Fortunately, the structure of the Fetch-Decode-Execute-Memory-Writeback loop lends itself well to modularization. We can notice that each stage of the loop is relatively independent. Once we fetch an instruction and pass it off to be decoded, there's no reason why we can't begin fetching another. Similarly, if one instruction skips the memory stage, and its immediate successor makes use of memory, why not have that successor do I/O while the first instruction writes back its contents to registers? If we generalize this idea, then we would have each stage of the F-D-E-M-W loop operate in near complete independence of each other, with each stage handling a unique instruction. With such a construction, we can now have five separate instructions running at a time-- five times the throughput we had previous! This kind of construction is called a pipeline, because instructions flow from one stage to another, much like water through an actual pipe. Every CPU created today and onward uses pipelines instead of the monolithic style of processing; the performance boosts they provide have proven indispensable in making computers run fast.
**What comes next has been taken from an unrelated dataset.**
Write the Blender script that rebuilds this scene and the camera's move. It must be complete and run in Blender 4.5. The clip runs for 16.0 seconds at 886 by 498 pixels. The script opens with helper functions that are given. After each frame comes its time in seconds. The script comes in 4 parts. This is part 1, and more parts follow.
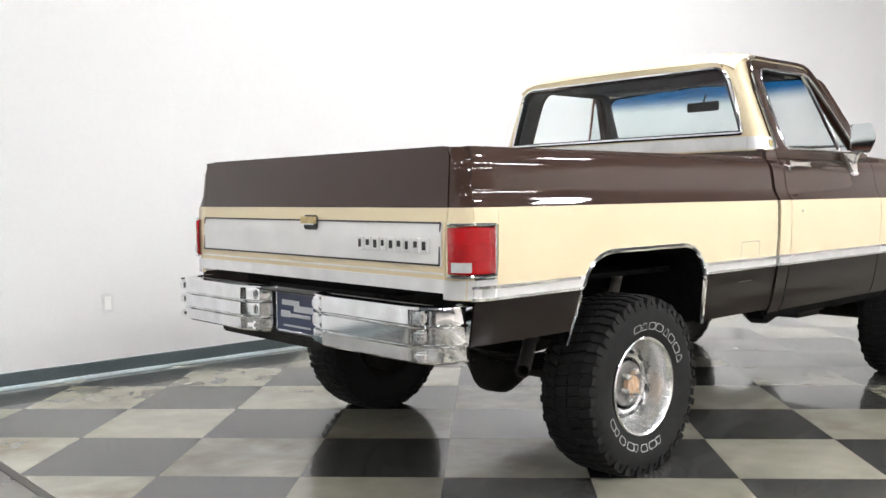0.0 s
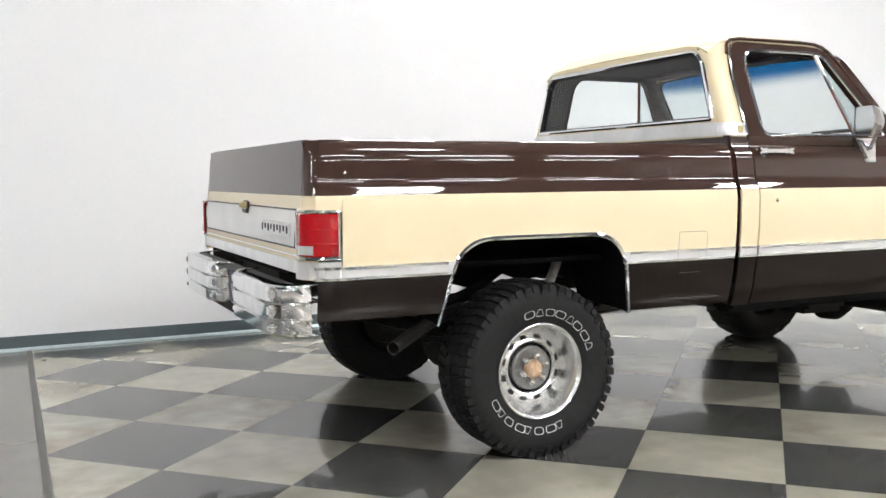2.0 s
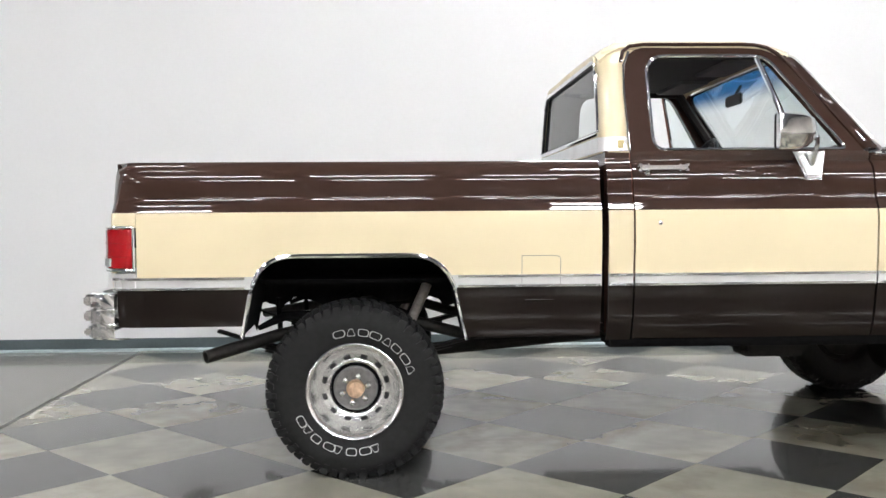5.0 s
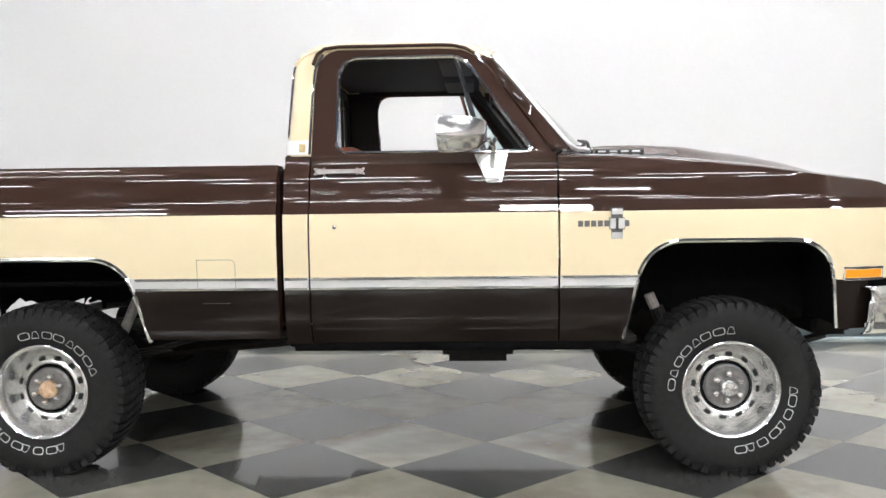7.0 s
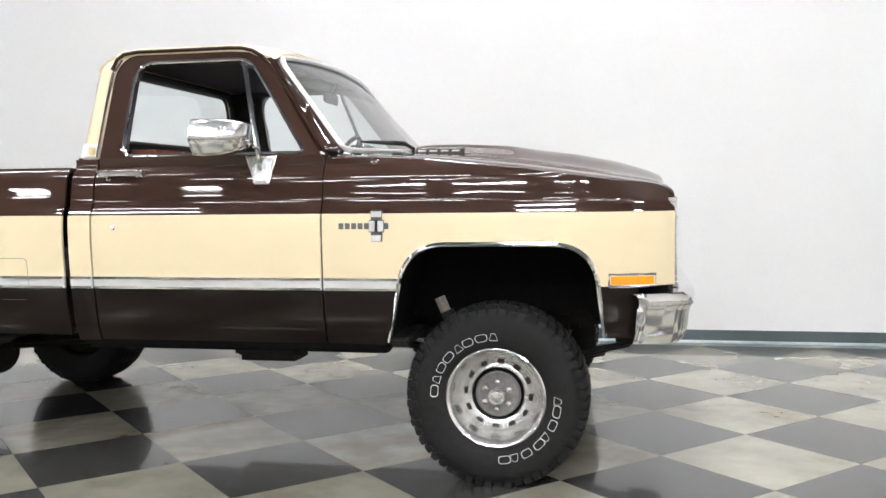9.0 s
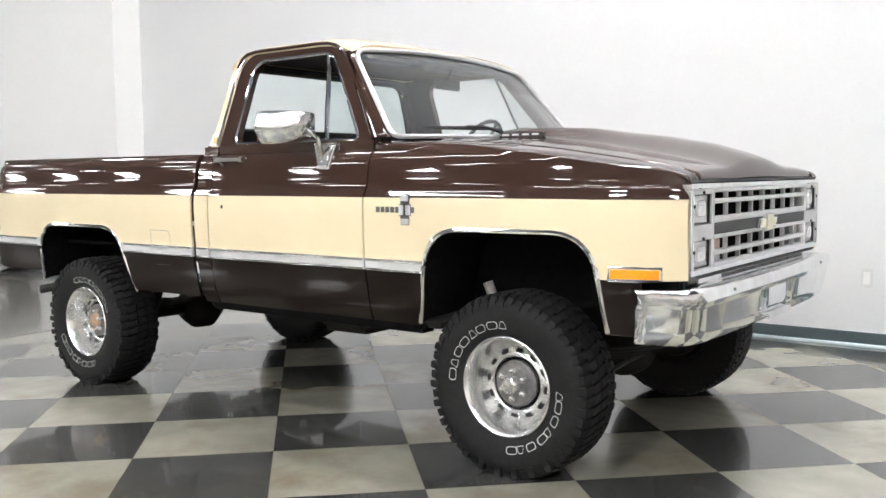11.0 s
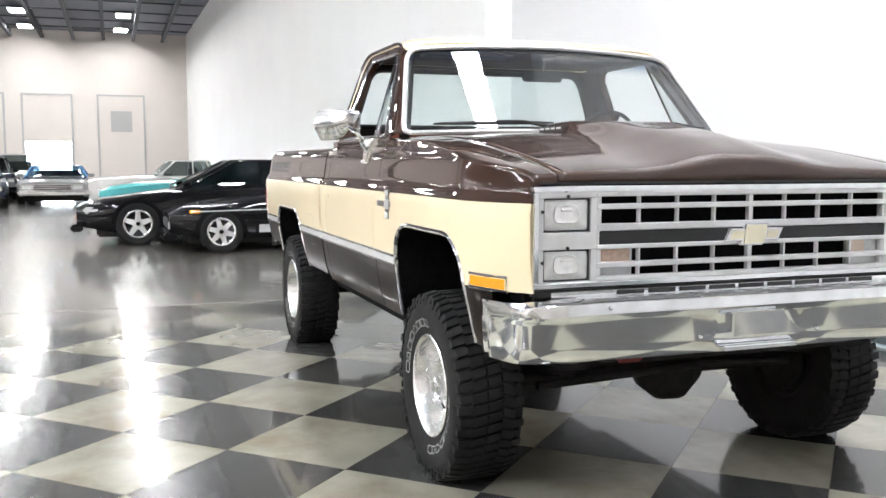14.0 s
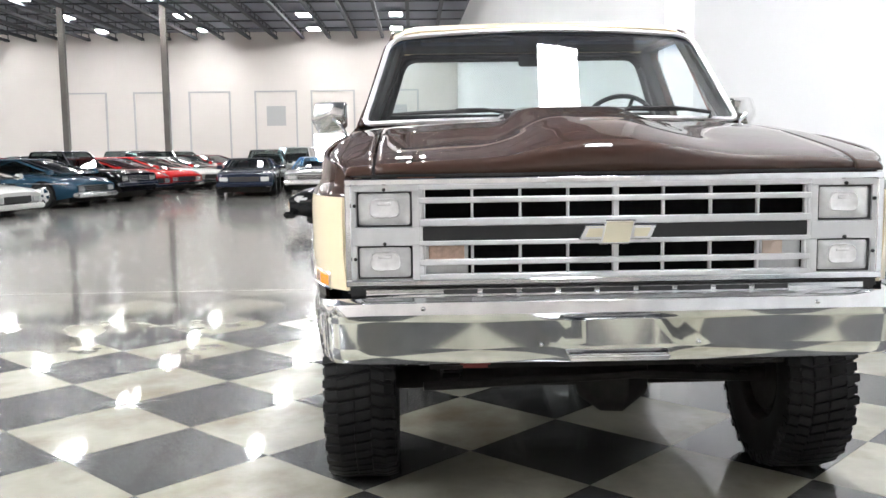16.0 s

Unfortunately, having so many independent instructions running at once does not come without its issues. Since every stage of the pipeline is working on something different, we now need to coordinate communication between the stages. To do so, we'll put every stage on a timer, called a clock. The clock is a pulse of electricity that occurs in fixed quantities of time, called clock cycles. You can think of a clock cycle much like the movement of the second hand on an analog clock. Every second, the second hand moves immediately to its next position in discrete increments; there's no "in-between" time, just one second and the next. The clock acts as a timer for stages to do their work, with the actual work occuring between cycles. For example, say we are currently at clock cycle 0. When we receive the notice that we have entered clock cycle 1, we begin fetching a new instruction. When we arrive at clock cycle 2, we have finished fetching and deliver that instruction to the decode stage. Thus, the work needed to fetch an instruction is done between clock cycles 1 and 2, with the handoff happening at clock cycle 2. Ideally, decoding this instruction would also take one cycle, between cycles 2 and 3, with the following stages following suit and only taking one clock cycle each.
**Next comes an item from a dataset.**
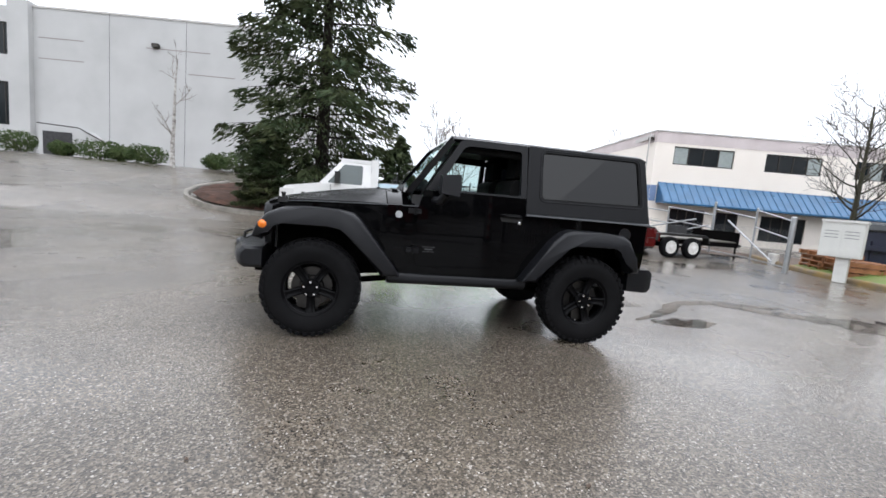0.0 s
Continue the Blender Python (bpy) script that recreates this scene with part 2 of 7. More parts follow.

In practice, we don't get to deal with ideal cases. Pipeline stages can take much longer than one measly cycle-- memory is an especially common offender-- and because of this, things don't flow easily from one stage to the next. The execute stage might not be able to pass forward its result, because the memory stage is stuck doing an outgoing memory access. Because of this, the decode stage cannot pass along a decoded instruction to execute, and suddenly our entire pipeline is all gummed up! To account for this, every stage of the pipeline needs the ability to wait, or stall, until it can pass forward the result of its processing.
Jumping and branching also presents some noticeable issues. Normally, we'd want to fetch instructions in linear order: instruction 5 would be fetched after instruction 4, which was fetched after instruction 3, etc. In the case where we jump, though, this isn't the case; we could jump to any arbitrary address. It takes a while for a jump to be processed, since that only occurs in the writeback stage when we publish it to the IP. We now have four instructions in the previous four stages which are out of date! This motivates the need to have a way to empty the pipeline and throw away everything we're working on, lest we start operating with the wrong instructions. Imagine if the first few lines of an if-block always executed, even when you took the else-block.

These complications made the pipeline easily the most challenging part of the project to implement. In order to keep ourselves straight and the instructions flowing, we conceptualized a "back-and-forth" flow throughout the pipeline. Every pipeline stage had a struct associated with it that held pertinent information: the fetch stage's struct had an address to fetch at and a place to store the fetched instruction, the decode struct had fields to account for all possible operations and operands, and so on. At the top of every cycle, each stage in reverse order would take the information in its struct and do its thing with it. This means that the writeback stage would update registers as needed, and then set a boolean saying it is ready for new information. Then the memory stage would do its thing, then execute, all the way back up the pipeline. This is the "backwards" flow of execution.
We would then follow the pipeline forward: the fetch stage would look at the decode struct and check its boolean to see if it is currently available to receive information; if so, it would take its result and populate the decode struct accordingly. The decode struct would then do the same with execute, flowing forward through the pipeline. Once both back and forward motion is complete, we then increment the clock cycle counter and start the process all over again. It was only more intensive than this paragraph made it out to be, don't worry.

Conclusions: Reflecting and Speculating

Even with all the content I have covered thus far, there is still more yet to talk about. The scope of our project encapsulated everything up until the five stage pipeline we just finished discussing, and even that was quite a mighty task. If we go in to consider concepts like speculation, branch prediction, vectorization, out-of-order execution and further, then this blog post may seem even more insurmountable then it does at present. I would love to tackle these ideas in future work, as they are now the bare necessities for modern processors. We had our hands plenty full getting all of this up and running, though, so I anticipate a long while before I jump all the way down to the metal again.

Don't let my exploration of further ideas come off in a "grass is always greener" sense, though! We built a CPU with plenty of sophistication to it, and we can do plenty with it in its current state. We can run benchmark tests to stress different aspects of the instruction pathway: perhaps a workload we construct exercises the cache a lot, and measures how much performance is affected because of it. Or, maybe we construct a simple program consisting of tons of jumps, causing the pipeline to be constantly emptied out as we get code from many different addresses. Maybe we just want to play around with the assembler and try to write many different programs in this reduced programming language; that's also just swell!

I hope you found this entertaining, insightful and motivational, all in equal parts. If that's asking too much, then I'll settle for just the first.